There will be times when we will walk into a classroom, see an old hook-up buddy and our whole learning experience will be much more uncomfortable than anticipated. So while the hook-up ban probably shouldn’t be implemented in every single class, in this case, anything sex-related should be confined to the textbook.

According to a study by the Independent Women’s Forum and SheThinks.org, 91 percent of college women that say “hook-up culture” defines their campus. So while a no-hook up contract won’t end the phenomenon of awkward run ins, it would start a conversation about making more informed sexual choices about who we hook up with and about how those hook-ups affect us.



Mary Andres, a human sexuality professor at the University of Southern California, said this unconventional contract allows students the opportunity to learn without the distraction of old flames when discussing sexual education.

“When students are provided a nonjudgmental space to learn and express themselves and their sexuality, it gives them more confidence in their worlds,” Andres said.

It’s common knowledge that sex-ed at the K-12 level is about as informative as that scene in Mean Girls: “Don’t have sex, because you will get pregnant and die!” But sex-ed at the college level covers various topics, including gender-based violence and consent, that can only be taught effectively by creating a safe and focused learning environment.

Unfortunately, relationships in college have a tendency to turn sour fairly quickly. We live in an age where we’ve created so many labels, yet have become increasingly hesitant about using them. There is no off-switch for feelings, even when we involve ourselves in a casual hook up. It’s for that reason why we should tread carefully when it comes to sex and romance with our peers.
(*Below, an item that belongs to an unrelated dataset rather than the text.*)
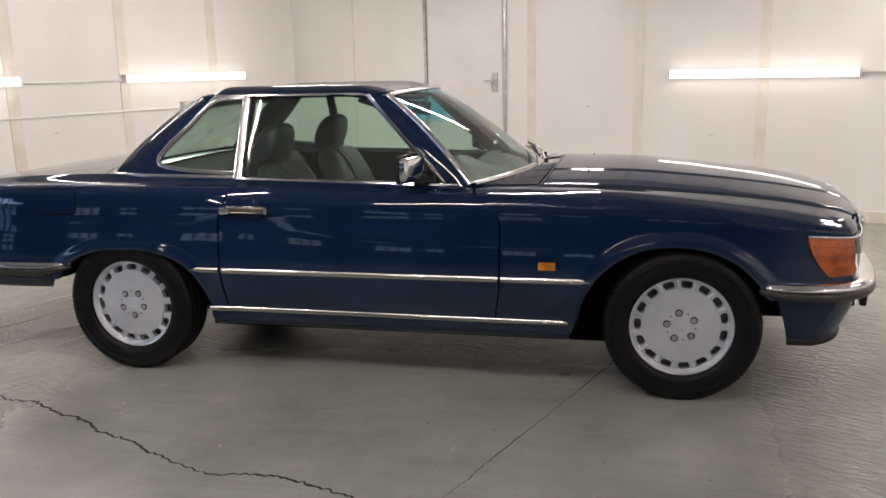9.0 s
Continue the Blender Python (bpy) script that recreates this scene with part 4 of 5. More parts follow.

“A hook up can change the sense of safety and authenticity in a system,” Andres said. “If it goes well, one is preoccupied with what type of impression they are making. If it goes badly, one is closed off in the larger group.”

Despite the negative connotation, hooking up is not all bad. It allows us a chance to get to know ourselves and become comfortable with our sexuality, without adding an extra level of seriousness to these situations that not every college student is ready for. Still, matters of the heart are not for us to decide and in these instances, it becomes easier for individuals to become collateral damage.

While we shouldn’t try to police one another’s sexual decisions, we should try to make sound and safe choices for ourselves, and encourage those around us to do the same. After all, that potential hook up will still be around at the end of the semester, so it’s worth your while to wait a little while longer before you slide into their DMs.